REQUIRED TASK:
Every line of the data that contains the string "with" must be copied.

──────── SOURCE EXCERPT ────────

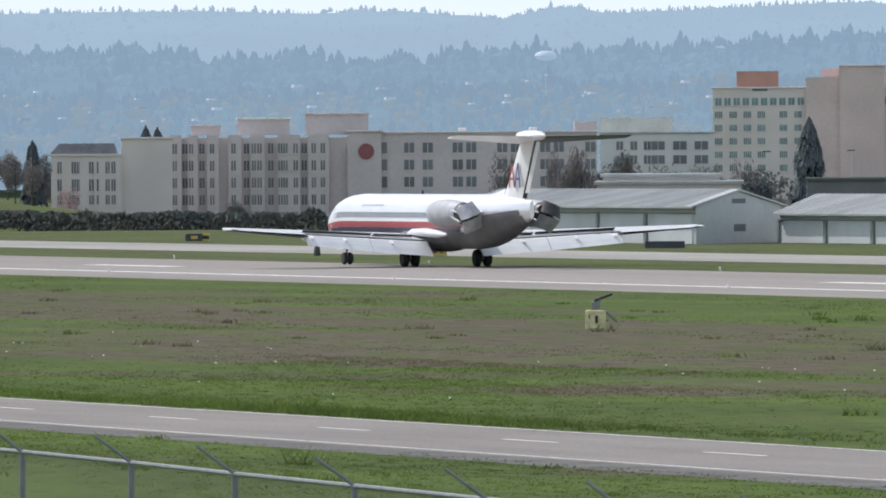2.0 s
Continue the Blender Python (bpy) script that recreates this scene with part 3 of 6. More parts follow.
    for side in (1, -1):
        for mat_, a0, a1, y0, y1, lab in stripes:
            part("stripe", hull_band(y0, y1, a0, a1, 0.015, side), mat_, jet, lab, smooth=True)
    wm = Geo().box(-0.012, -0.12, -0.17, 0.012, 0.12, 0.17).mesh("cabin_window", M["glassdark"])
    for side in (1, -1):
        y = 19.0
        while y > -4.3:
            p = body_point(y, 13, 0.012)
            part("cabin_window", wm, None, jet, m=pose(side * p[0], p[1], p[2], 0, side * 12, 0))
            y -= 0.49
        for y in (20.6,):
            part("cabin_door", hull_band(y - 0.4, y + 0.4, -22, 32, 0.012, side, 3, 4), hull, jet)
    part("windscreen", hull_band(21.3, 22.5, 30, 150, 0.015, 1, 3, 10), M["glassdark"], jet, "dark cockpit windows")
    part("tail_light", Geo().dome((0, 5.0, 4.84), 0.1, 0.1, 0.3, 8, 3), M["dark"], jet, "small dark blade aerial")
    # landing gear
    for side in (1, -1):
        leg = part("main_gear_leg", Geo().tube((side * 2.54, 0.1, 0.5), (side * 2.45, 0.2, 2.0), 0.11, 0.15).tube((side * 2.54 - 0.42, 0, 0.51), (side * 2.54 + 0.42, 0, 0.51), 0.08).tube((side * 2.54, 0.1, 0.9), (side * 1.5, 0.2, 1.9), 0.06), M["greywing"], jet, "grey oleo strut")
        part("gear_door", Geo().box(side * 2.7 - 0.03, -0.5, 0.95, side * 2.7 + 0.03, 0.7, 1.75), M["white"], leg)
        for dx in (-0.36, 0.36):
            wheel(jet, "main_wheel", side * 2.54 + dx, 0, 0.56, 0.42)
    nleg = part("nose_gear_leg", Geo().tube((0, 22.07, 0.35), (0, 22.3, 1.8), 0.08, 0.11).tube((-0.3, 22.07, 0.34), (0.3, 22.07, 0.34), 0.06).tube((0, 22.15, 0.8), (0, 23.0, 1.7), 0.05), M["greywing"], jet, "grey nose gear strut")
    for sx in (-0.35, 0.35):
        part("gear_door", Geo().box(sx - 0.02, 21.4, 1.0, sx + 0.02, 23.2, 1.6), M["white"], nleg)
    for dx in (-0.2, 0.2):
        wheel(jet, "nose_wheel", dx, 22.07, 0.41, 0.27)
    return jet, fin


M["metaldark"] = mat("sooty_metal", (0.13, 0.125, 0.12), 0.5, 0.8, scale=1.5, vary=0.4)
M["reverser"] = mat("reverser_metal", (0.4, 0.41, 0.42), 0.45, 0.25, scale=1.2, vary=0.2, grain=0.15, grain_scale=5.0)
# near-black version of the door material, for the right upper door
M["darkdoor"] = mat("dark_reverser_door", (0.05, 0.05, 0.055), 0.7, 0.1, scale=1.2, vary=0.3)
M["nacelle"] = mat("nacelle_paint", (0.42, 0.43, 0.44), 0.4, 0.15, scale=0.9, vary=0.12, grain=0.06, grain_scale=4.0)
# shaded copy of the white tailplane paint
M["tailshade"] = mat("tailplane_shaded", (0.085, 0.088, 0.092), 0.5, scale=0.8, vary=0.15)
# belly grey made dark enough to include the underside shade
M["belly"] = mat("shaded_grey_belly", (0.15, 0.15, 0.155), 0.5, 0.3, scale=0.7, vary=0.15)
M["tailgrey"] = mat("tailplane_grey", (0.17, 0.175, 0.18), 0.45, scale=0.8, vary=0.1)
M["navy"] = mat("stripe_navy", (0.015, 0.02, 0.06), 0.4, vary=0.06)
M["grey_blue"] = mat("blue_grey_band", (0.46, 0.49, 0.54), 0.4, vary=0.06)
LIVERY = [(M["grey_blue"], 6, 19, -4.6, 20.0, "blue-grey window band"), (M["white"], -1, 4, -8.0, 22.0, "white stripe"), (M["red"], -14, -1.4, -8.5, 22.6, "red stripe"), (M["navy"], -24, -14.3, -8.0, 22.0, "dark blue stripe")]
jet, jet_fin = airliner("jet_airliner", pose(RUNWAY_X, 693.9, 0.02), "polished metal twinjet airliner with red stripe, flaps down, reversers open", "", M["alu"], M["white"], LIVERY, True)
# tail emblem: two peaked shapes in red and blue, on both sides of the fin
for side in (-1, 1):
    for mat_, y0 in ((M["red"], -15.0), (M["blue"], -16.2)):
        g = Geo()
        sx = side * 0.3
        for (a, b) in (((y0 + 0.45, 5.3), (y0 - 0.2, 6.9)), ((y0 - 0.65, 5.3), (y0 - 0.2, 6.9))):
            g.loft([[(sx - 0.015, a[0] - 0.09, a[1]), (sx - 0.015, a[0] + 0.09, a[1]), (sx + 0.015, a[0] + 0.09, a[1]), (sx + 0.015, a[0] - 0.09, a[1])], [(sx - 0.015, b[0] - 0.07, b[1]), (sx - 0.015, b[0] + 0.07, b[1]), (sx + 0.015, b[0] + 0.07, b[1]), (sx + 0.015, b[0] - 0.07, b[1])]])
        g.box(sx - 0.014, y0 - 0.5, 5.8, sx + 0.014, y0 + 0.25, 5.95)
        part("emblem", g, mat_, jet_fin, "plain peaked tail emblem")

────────

RESPONSE FOR THIS EXERCISE:
Continue the Blender Python (bpy) script that recreates this scene with part 3 of 6. More parts follow.
jet, jet_fin = airliner("jet_airliner", pose(RUNWAY_X, 693.9, 0.02), "polished metal twinjet airliner with red stripe, flaps down, reversers open", "", M["alu"], M["white"], LIVERY, True)